Code is edited to reflect the changes....

import tkinter as tk

def log_coordinates(event):
    x, y = event.x_root - root.winfo_rootx(), event.y_root - root.winfo_rooty()
    coordinates_label.config(text=f"X: {x}, Y: {y}")
    # Store the coordinates in a variable
    global clicked_coordinates, previous_clicked_coordinates
    previous_clicked_coordinates = clicked_coordinates
    clicked_coordinates = (x, y)
    print(clicked_coordinates)

def update_coordinates(event):
    x, y = event.x_root - root.winfo_rootx(), event.y_root - root.winfo_rooty()
    coordinates_label.config(text=f"X: {x}, Y: {y}")
    #print("Last motion event coordinates:", (x, y))
    # Store the coordinates in a variable
    global motion_coordinates
    motion_coordinates = (x, y)

def end_main_loop():
    root.destroy()

# Create the main application window and make it big
root = tk.Tk()
root.title("Mouse Coordinates")
root.geometry("300x300")

# Create a label to display the mouse coordinates
coordinates_label = tk.Label(root, text="Move the mouse to see coordinates", font=("Helvetica", 14))
coordinates_label.pack(padx=10, pady=10)

# Bind the mouse click event to the log_coordinates function
root.bind("<Button-1>", log_coordinates)

#this variable will store your clicked coordinates
clicked_coordinates = None
previous_clicked_coordinates = None
# This variable will store the latest motion event coordinates
motion_coordinates = None

# button to end this
end_button = tk.Button(root, text="End", command=end_main_loop)
end_button.place(x=135, y=250)

# Bind the motion event to the update_coordinates function
root.bind("<Motion>", update_coordinates)

# Start the main event loop
root.mainloop()

#print statement for your coordinates
print("Last clicked coordinates:", previous_clicked_coordinates)

This code:

  • Has two variables: clicked_coordinates and motion_coordinates

  • Has a label that displays the current co-ordinates of your mouse in the GUI.

  • Has a function def log_coordinates(event): that logs the coordinates of where clicked and stores this into a variable, ˚

  • Has a function def update_coordinates(event): that continuously updates the co-ordinates and sends this to your label. This is the sensor that allows you to monitor where you click before you click it in simple terms.

  • Has an end button that terminates the GUI/ program and prints out the last previous_clicked_coordinates variable stored.
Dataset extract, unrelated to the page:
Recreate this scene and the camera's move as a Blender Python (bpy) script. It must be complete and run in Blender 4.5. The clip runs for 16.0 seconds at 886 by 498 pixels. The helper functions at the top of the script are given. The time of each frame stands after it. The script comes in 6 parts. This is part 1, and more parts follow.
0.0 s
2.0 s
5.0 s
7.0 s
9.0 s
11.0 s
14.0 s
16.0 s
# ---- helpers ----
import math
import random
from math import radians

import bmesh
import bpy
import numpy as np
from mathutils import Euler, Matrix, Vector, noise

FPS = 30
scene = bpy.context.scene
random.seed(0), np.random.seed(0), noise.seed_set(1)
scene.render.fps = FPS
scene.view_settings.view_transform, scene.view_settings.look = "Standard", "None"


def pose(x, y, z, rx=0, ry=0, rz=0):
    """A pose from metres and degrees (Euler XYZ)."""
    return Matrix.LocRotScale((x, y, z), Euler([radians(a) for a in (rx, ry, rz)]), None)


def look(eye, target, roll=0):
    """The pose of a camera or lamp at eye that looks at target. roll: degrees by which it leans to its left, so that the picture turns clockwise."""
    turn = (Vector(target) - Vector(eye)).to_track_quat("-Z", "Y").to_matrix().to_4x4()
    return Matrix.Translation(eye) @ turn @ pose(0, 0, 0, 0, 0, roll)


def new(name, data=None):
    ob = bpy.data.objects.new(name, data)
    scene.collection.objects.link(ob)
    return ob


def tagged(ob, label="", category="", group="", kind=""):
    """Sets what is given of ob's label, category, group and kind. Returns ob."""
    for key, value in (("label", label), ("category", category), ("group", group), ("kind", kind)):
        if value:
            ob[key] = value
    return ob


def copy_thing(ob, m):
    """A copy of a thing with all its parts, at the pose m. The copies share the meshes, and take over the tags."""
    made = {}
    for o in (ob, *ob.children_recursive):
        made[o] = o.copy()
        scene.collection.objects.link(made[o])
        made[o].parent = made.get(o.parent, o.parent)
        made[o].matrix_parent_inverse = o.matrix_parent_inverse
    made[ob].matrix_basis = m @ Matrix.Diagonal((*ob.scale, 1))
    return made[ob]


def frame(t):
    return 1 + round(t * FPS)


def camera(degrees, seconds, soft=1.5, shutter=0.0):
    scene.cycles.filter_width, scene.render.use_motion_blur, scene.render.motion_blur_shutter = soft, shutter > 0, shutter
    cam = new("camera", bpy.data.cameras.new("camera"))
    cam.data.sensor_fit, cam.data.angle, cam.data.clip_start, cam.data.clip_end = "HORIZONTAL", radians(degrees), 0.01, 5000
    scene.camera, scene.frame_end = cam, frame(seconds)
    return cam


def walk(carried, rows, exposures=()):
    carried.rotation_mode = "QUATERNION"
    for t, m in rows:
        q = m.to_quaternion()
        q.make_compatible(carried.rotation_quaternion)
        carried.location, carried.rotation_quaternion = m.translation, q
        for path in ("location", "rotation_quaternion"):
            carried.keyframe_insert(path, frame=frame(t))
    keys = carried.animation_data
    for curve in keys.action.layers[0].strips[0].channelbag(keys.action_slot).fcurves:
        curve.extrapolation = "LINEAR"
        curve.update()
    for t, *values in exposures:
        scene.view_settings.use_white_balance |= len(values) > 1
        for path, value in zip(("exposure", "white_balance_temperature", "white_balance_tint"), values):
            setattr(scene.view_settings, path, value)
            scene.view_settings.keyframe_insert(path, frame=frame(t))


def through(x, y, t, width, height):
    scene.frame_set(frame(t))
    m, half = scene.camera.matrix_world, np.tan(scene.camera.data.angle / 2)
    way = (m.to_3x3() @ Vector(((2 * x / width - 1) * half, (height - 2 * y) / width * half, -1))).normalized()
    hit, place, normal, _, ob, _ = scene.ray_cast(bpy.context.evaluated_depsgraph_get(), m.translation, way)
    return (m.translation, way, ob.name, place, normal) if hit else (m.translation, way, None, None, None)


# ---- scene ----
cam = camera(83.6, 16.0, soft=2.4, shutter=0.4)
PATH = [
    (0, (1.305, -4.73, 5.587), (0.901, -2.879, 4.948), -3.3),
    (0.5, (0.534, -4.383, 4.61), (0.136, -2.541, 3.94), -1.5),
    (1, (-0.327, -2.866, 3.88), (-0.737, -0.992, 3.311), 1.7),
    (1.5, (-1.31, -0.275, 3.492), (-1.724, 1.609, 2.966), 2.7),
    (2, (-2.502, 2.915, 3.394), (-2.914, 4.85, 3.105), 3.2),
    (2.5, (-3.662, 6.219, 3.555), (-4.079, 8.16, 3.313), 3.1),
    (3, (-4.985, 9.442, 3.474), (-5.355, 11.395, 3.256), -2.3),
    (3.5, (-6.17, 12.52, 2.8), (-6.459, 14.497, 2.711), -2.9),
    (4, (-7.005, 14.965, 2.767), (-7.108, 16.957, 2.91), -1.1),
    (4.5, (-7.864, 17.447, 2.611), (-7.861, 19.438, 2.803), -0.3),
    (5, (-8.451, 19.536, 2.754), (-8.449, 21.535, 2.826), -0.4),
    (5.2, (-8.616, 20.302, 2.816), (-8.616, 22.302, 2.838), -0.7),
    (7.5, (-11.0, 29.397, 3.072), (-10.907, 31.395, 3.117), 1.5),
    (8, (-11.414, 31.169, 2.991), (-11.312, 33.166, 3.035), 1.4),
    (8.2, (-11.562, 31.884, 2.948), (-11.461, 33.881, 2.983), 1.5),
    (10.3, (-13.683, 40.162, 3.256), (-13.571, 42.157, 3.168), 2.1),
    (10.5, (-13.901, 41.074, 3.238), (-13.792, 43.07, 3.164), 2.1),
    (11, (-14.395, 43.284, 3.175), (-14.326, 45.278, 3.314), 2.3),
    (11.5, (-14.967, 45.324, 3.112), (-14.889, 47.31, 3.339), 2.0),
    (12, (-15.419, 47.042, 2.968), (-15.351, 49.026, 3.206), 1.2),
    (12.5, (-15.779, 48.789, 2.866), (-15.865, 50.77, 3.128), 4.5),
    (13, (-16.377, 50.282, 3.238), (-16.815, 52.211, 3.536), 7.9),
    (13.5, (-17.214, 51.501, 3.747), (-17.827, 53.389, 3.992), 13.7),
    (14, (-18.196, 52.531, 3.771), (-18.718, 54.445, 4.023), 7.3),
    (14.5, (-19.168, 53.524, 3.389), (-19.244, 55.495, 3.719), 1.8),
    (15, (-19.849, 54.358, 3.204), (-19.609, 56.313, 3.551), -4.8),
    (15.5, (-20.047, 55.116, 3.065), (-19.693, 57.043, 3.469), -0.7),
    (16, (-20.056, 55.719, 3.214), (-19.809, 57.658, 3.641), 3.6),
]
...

  • Has vestigial sub-function print("Last motion event coordinates:", (x,y)) for tracking motion coordinates if you want, but it gives me anxiety having those constant print statements and I turned it off. This sub-function uses the otherwise vestigial motion_coordinates variable. Neither of these aspects are required to your use case but might be handy for whatever if you need to log motion instead of just static placements.

p.s.

I forgot to preserve the original text of my reply that was something like:

I did this with tkinter, but tkinter can have bugs without giving corresponding error reports that tell you anything.
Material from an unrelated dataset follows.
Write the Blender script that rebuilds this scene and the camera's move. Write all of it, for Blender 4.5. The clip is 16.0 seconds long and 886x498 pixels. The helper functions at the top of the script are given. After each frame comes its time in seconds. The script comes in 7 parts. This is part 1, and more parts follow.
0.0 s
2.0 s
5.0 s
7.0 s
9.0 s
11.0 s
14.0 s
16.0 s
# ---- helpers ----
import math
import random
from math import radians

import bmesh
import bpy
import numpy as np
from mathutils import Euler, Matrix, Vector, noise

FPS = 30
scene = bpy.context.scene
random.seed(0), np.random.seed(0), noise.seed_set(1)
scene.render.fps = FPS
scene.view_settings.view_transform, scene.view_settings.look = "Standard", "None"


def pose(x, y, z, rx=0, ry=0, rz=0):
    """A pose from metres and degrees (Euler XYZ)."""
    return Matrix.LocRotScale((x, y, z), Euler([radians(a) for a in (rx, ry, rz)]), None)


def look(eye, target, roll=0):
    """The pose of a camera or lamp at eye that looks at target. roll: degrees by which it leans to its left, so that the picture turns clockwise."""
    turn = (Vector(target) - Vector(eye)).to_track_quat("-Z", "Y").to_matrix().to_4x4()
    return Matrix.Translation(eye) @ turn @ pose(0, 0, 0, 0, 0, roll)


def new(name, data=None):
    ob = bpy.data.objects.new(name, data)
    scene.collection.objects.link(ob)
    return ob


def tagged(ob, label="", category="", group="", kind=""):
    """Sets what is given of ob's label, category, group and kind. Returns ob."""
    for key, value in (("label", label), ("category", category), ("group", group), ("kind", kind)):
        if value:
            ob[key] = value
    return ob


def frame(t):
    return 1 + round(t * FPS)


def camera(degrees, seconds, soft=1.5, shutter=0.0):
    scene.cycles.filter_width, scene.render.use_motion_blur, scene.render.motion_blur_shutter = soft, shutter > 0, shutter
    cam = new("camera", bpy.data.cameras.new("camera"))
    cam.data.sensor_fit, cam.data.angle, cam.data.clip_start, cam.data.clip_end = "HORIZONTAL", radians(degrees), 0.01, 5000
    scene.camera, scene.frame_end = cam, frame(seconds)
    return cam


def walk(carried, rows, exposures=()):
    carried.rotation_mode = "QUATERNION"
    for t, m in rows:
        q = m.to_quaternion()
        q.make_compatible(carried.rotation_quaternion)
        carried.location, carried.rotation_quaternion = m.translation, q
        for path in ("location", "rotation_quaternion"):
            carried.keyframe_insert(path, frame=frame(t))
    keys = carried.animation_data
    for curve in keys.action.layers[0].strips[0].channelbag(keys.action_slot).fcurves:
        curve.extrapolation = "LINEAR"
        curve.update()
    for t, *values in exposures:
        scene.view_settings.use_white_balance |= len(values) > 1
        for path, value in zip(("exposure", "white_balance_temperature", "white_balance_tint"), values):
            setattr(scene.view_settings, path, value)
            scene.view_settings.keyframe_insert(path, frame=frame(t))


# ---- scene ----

If you try to re-create this program but leave out

def log_coordinates(event):
    **x, y = event.x_root - root.winfo_rootx(), event.y_root - root.winfo_rooty()**
    print("Clicked coordinates:", (x, y))
    # Store the coordinates in a variable
    global clicked_coordinates
    clicked_coordinates = (x, y)

and instead try something like:

def log_coordinates(event):
    **x, y = event.x, event.y
    coordinates_label.config(text=f"X: {x}, Y: {y}")**
    # Store the coordinates in a variable
    global clicked_coordinates
    clicked_coordinates = (x, y)

It's going to fail to work because it's tracking coordinates from elsewhere [???] like a label or something. I don't know exactly where elsewhere is, just that if you leave out the line that tells it to take coordinates from the window's root, it... wont. And it wont tell you that it's doing that so you just have to find ways to make meaningful information out to infer what is happening invisibly.

To that note: If you mess with tkinter because of this and have a stable state where all buttons function as anticipated; and then you suddenly don't-- and didn't change any sequence of statements or functions for buttons or GUI button definitions etc....

Just give your buttons extra negative space, some breathing room from the other buttons. IDK why, but you can be programming on the back end and something invisibly changes the button's perception of it's size and where clicks are occurring, or something like this. Anyways, just change where your buttons are in this case, even like 5-10 pixels will do it if by coordinates, if that fails do 20 (20 always solves in my experience, 10 usually does, 5 can but as frequently fails).

Anyways, hope this helps and also gets ahead of two common issues you could face while working with tkinter.